In Beijing, another human rights lawyer, Quangzhang Wang, was arrested in 2015 during the infamous 709 Crackdown, along with 300 other activists. Having refused to issue a sham confession, he stayed in prison for five years and has recently returned to his wife, Wenzu Li, and son, who is now eight years old. They are constantly tracked and harassed: in a particularly troubling scene, a group of plain-clothes police officers stop them from leaving their apartment. The neighbours also check in on them, as they have been dubbed “traitors”.

It is this self-regulation that comes across as the most insidious and dangerous element, as journalist Sophia Huang Xuequin, who was first targeted because of her reporting on sexual harassment by high-ranking officials and is now covering Weiping's case, explains. Most people are complacent and have gradually accepted the removal of freedoms. Now the state doesn't even have to censor them, as they are doing it themselves and reporting on their fellow citizens, which can raise their social credit. Sophia is, like the two lawyers, accused of "inciting subversion of state power", a charge that is not clearly defined and is manipulated by the legal system according to what the authorities need it to mean.

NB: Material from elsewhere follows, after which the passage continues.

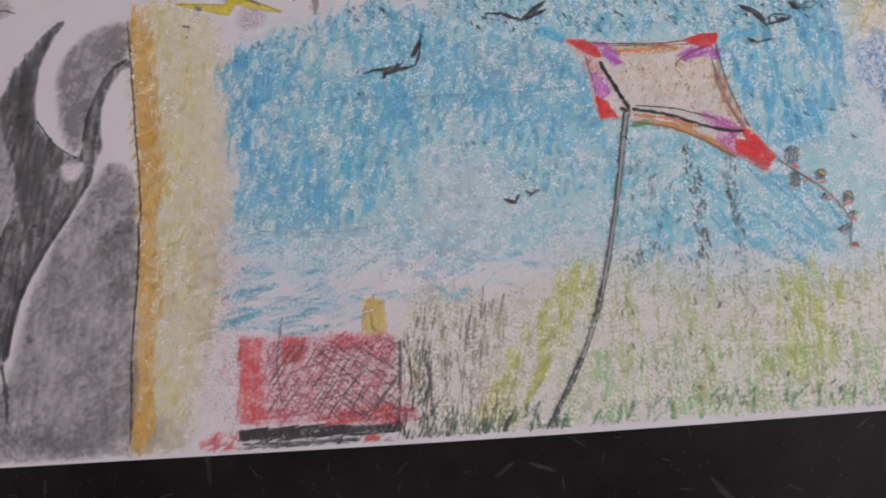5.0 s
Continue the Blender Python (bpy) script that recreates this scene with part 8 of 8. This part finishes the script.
p.line([(1352.6, 66.7), (1352.2, 58.4), (1352.7, 47.5)], '75626a', 0.9, 0.75)
p.line([(1361.3, 68.1), (1360.8, 59.2), (1360, 47.7)], '75626a', 0.9, 0.75)
p.line([(1372.4, 70.1), (1371.8, 60.2), (1371.2, 48.5)], '75626a', 0.9, 0.75)
p.line([(1379.1, 71.1), (1378.8, 61), (1378.7, 49.2)], '75626a', 0.9, 0.75)
p.line([(1389, 72.8), (1389.2, 62), (1387.8, 49.9)], '75626a', 0.9, 0.75)
p.line([(1403.1, 74.8), (1402.2, 63.4), (1401.3, 51.1)], '75626a', 0.9, 0.75)
p.line([(1414.5, 76.8), (1414, 64.5), (1413.3, 52.1)], '75626a', 0.9, 0.75)
p = p.done()
p = part('anchor_mark', PENCIL, 'small dark square', 2, whole)
p.fill([(1408.3, 47.9), (1415.2, 49.2), (1416.4, 43.9), (1409.8, 42.6)], '302c2e', 40, 0.8, gap=2, w=1.2, soft=1.5)
p = p.done()

# portal drawing
p = part('portal_drawing', WAX, 'oval whirl framed by a yellow and orange arch', 1)
p.line([(1363, 237.2), (1363.4, 255.8), (1369.7, 274.7), (1384.4, 289.5), (1401.4, 297.5)], 'e8f08c', 12, 0.5)
p.line([(1418.1, 297.1), (1431.5, 284.3), (1439.5, 265), (1443.1, 243.8), (1442.8, 220.6), (1437.2, 199.5)], 'e4ec74', 13, 0.5)
p.line([(1354.1, 249.3), (1355.3, 266.8), (1361.6, 283.1), (1372.7, 298.3)], 'f0904c', 9, 0.52)
p.line([(1432.5, 300.9), (1442, 284), (1447.6, 264.9), (1449.4, 248.9), (1446.3, 232.1)], 'ec8844', 9, 0.55)
p.line([(1447.4, 246.3), (1444.4, 231.3)], 'e86c2c', 4, 0.6)
p.line([(1349.4, 269.6), (1351.3, 283.4), (1357, 297.3)], 'e484c0', 9, 0.42)
p.line([(1442, 300.7), (1450.4, 286.6), (1455.7, 271.4)], 'e884bc', 8, 0.42)
p.wash([(1377.1, 282.8), (1401.1, 290.5), (1422.1, 284.5), (1432.7, 249.2), (1431.8, 218.2), (1416.9, 193.5), (1390.1, 191.3), (1375.3, 221.5), (1370.3, 250.3)], 'c4d4e4', 0.34, soft=8)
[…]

However, the most heartbreaking part is how these policies affect families, especially children. Zijuan gets into a heated argument with Weiping's father, who is a Party member; Tutu has a life-size cardboard cut-out of his father to hug and screams insults at cameras pointing at their house; and Quanzhang's relationship with his son is strained owing to his overwhelming feeling of guilt because of missing five of his formative years.

Filmed by three anonymous cinematographers, co-edited by an anonymous editor and co-produced by an anonymous producer, the documentary's access is so incredible that it makes one wonder how they got away with it. It is an urgent, gripping and frightening film, and serves as much as a warning for the rest of the world as it describes China and its increasing authoritarianism. It is a slippery slope from the development of technology to totalitarian excess, and if the misuse is obvious in a country that was repressive even without it, one can fully expect to be tracked in other societies, too.

Total Trust was co-produced by Germany's Filmtank and Interactive Media Foundation, the Netherlands' Witfilm and NTR, Germany’s ZDF/Arte, the UK’s BBC Storyville, Sweden’s SVT, and US outfit Chicken & Egg Pictures. Cinephil has the international rights.